DATA TO PROCESS:

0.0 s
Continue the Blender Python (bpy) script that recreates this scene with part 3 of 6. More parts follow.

--

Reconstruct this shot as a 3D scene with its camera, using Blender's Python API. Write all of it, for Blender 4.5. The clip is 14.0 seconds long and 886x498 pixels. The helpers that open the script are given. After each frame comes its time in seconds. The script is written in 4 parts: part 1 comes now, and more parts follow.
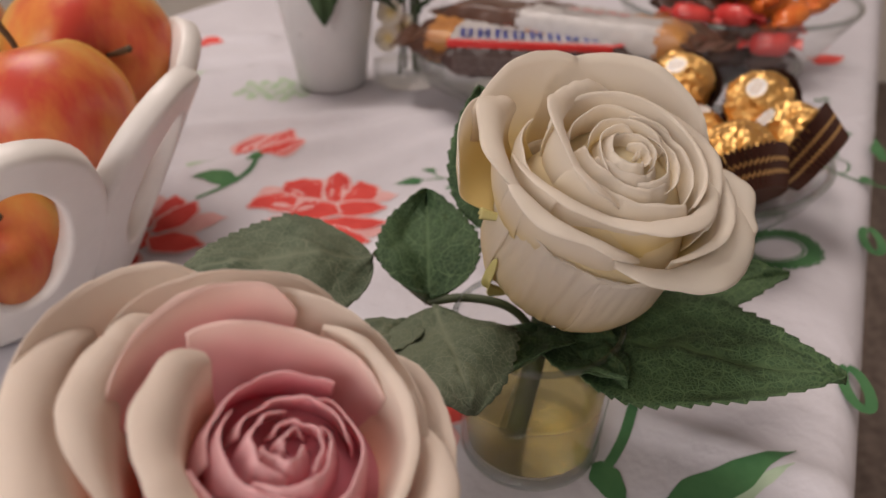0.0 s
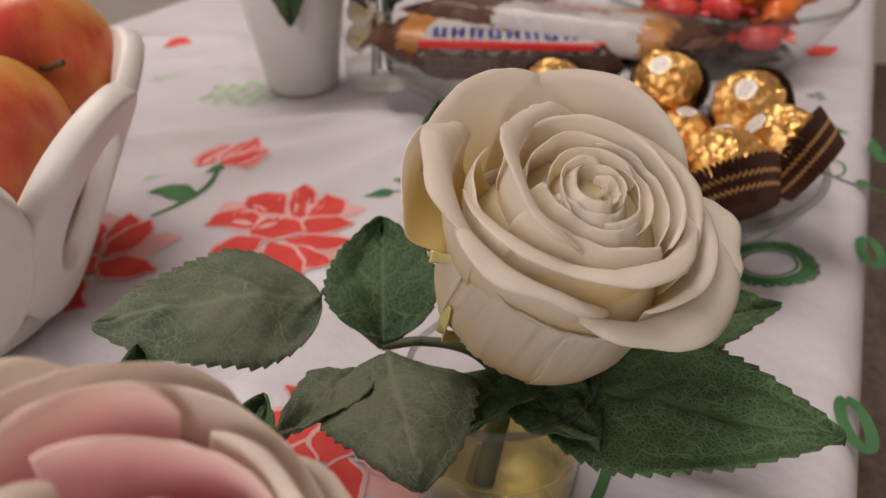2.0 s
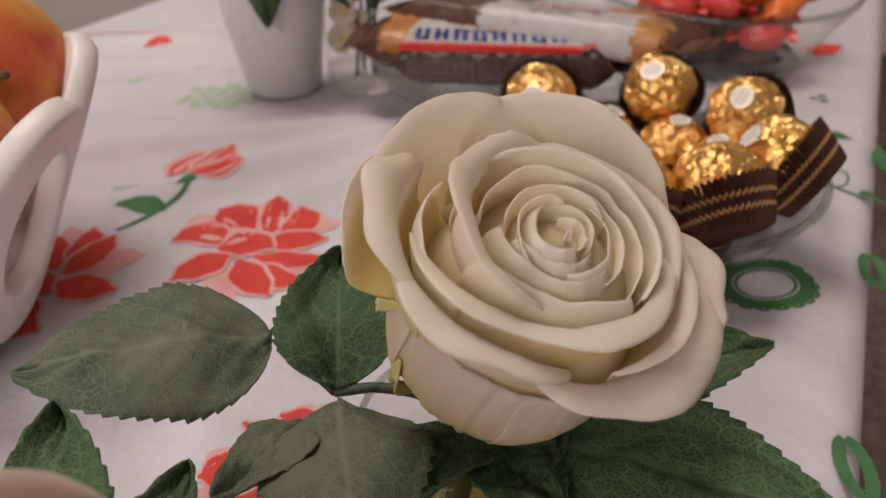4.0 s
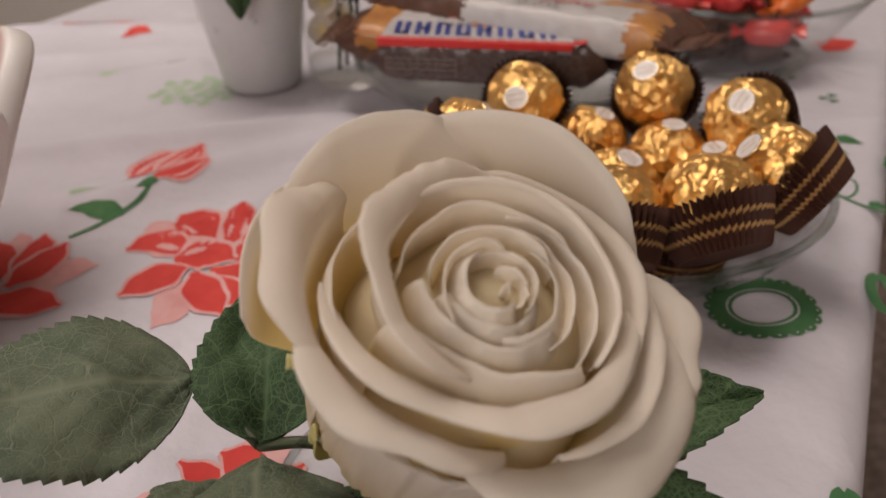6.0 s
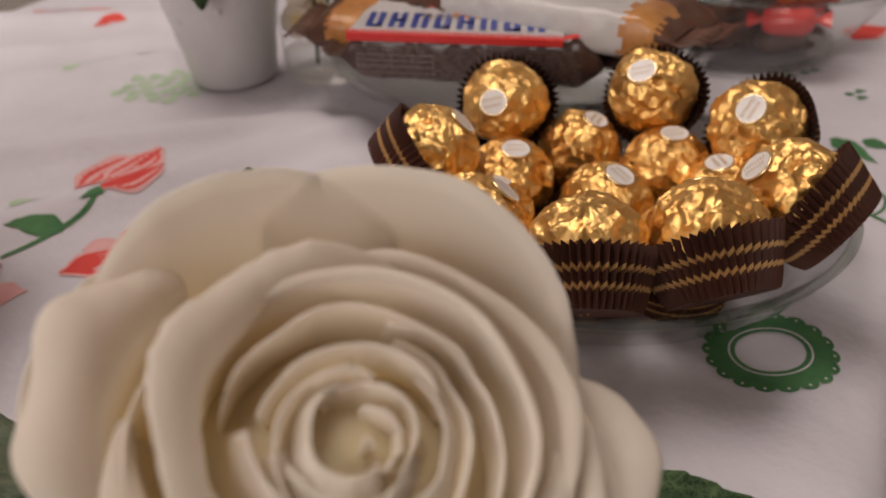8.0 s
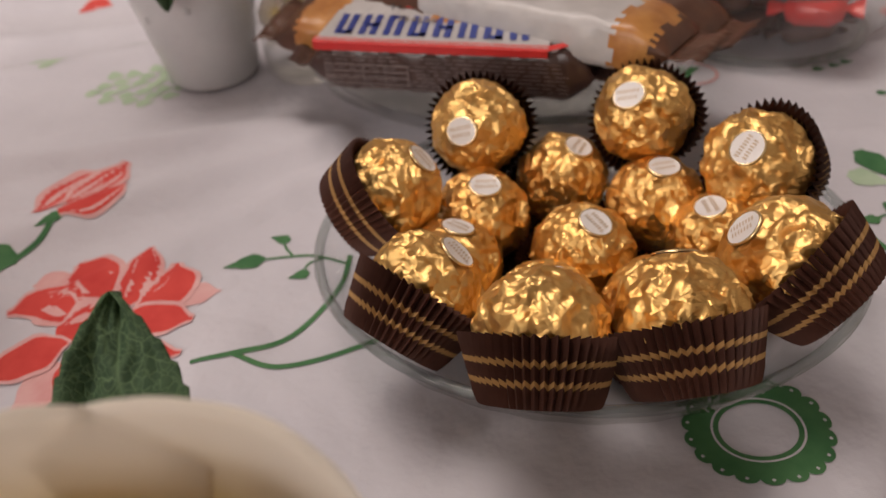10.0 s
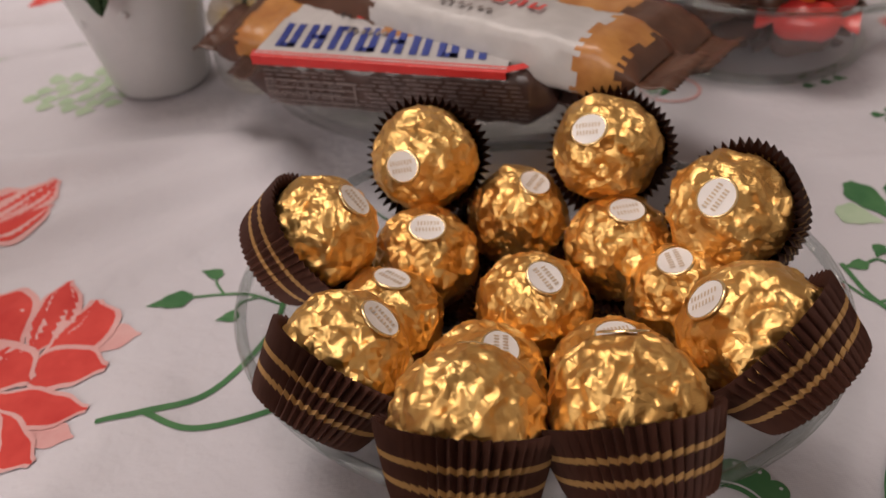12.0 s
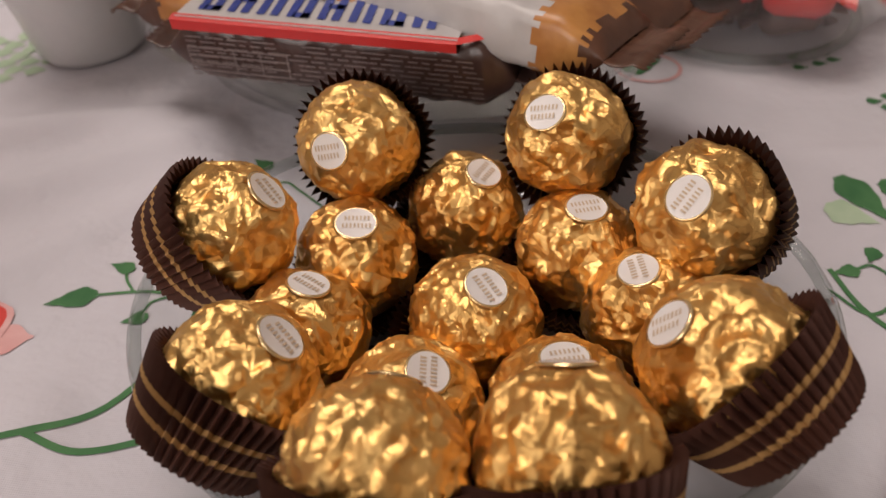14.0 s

...

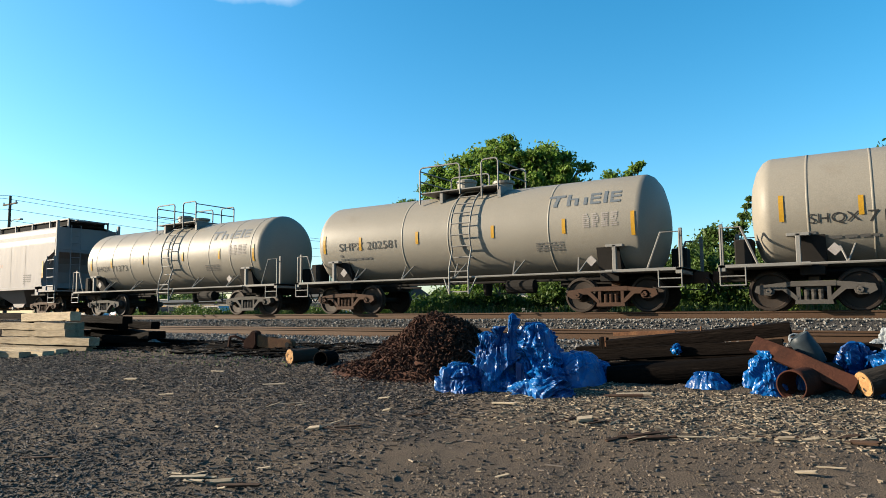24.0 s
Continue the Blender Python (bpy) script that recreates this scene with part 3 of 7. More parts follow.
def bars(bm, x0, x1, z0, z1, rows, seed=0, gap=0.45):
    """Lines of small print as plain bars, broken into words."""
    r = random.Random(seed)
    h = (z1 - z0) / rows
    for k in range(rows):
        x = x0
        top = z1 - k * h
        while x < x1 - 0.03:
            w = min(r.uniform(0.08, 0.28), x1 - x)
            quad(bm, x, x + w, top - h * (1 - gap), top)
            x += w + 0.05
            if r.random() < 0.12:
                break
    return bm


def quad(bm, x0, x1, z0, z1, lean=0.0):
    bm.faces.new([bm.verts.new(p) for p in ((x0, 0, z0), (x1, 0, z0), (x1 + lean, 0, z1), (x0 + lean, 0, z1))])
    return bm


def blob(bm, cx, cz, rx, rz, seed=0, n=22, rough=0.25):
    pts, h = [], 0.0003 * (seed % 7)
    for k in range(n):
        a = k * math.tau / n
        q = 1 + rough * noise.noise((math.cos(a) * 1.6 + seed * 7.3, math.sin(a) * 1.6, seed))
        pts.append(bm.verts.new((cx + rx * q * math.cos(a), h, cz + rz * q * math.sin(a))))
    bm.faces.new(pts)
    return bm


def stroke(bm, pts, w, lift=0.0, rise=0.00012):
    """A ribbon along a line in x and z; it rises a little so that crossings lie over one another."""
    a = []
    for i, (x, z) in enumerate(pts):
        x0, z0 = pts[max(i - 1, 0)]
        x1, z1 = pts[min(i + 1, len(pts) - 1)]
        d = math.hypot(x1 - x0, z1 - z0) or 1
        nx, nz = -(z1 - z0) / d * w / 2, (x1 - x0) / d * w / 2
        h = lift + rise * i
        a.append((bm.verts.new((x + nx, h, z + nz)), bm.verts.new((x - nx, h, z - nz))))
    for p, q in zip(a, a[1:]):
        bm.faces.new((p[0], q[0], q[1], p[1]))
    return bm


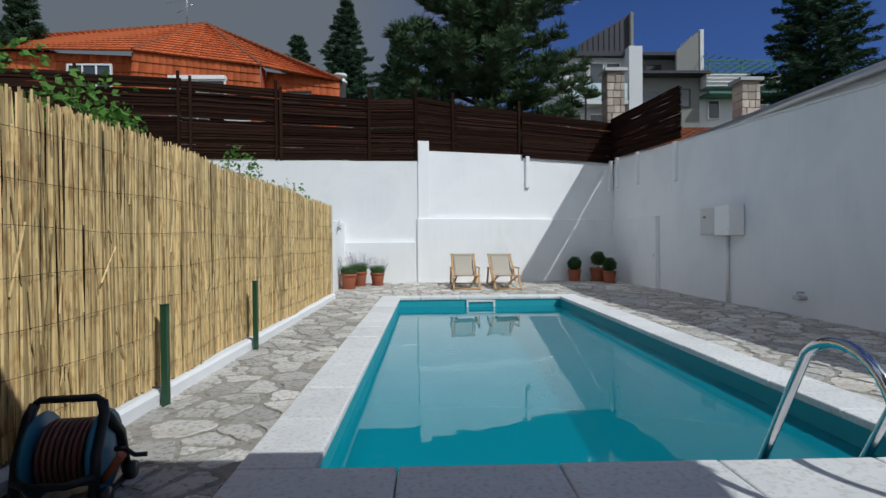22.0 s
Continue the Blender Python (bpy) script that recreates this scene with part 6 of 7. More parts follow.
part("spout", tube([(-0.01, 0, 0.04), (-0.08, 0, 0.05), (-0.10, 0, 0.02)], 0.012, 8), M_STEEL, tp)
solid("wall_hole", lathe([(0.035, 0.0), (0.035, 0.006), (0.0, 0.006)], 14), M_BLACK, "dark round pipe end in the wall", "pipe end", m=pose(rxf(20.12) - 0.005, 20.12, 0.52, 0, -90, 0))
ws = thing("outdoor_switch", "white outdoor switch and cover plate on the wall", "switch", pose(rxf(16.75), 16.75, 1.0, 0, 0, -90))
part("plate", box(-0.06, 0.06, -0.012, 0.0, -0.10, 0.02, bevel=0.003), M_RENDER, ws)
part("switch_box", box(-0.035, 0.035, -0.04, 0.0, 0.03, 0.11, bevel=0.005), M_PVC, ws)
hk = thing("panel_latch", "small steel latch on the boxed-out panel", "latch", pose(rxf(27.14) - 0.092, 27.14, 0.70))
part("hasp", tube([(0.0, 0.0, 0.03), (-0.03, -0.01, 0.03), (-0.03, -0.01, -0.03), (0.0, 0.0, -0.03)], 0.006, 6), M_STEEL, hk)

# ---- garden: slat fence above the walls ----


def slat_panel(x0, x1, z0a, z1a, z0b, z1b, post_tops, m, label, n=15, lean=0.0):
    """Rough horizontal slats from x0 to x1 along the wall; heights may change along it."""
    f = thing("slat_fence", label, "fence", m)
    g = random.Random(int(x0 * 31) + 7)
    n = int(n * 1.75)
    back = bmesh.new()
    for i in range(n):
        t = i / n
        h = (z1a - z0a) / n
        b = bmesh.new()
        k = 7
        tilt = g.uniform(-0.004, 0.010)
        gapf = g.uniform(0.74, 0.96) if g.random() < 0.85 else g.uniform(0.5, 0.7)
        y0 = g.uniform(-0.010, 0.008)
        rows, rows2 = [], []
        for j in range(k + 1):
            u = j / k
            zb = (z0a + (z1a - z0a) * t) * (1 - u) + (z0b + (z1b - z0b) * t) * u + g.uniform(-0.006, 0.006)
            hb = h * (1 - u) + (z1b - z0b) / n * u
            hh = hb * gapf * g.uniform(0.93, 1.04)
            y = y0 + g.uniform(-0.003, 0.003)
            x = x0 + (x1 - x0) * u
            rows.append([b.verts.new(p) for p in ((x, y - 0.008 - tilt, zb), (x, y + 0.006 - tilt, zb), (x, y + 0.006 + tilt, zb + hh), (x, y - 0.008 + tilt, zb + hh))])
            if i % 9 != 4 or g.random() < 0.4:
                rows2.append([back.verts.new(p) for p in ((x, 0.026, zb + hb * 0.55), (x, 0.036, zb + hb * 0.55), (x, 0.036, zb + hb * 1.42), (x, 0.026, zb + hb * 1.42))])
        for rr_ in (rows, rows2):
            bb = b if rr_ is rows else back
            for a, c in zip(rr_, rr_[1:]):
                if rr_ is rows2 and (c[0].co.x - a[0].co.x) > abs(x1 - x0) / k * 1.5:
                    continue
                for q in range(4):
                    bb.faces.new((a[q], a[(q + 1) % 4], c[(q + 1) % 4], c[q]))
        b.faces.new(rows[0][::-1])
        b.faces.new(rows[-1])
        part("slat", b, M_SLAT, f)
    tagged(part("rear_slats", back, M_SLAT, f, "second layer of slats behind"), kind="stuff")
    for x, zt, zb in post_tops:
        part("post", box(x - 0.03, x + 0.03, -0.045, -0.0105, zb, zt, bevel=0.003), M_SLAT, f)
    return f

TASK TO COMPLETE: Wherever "recreates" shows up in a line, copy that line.

EXERCISE OUTPUT:
Continue the Blender Python (bpy) script that recreates this scene with part 3 of 6. More parts follow.
Continue the Blender Python (bpy) script that recreates this scene with part 3 of 7. More parts follow.
Continue the Blender Python (bpy) script that recreates this scene with part 6 of 7. More parts follow.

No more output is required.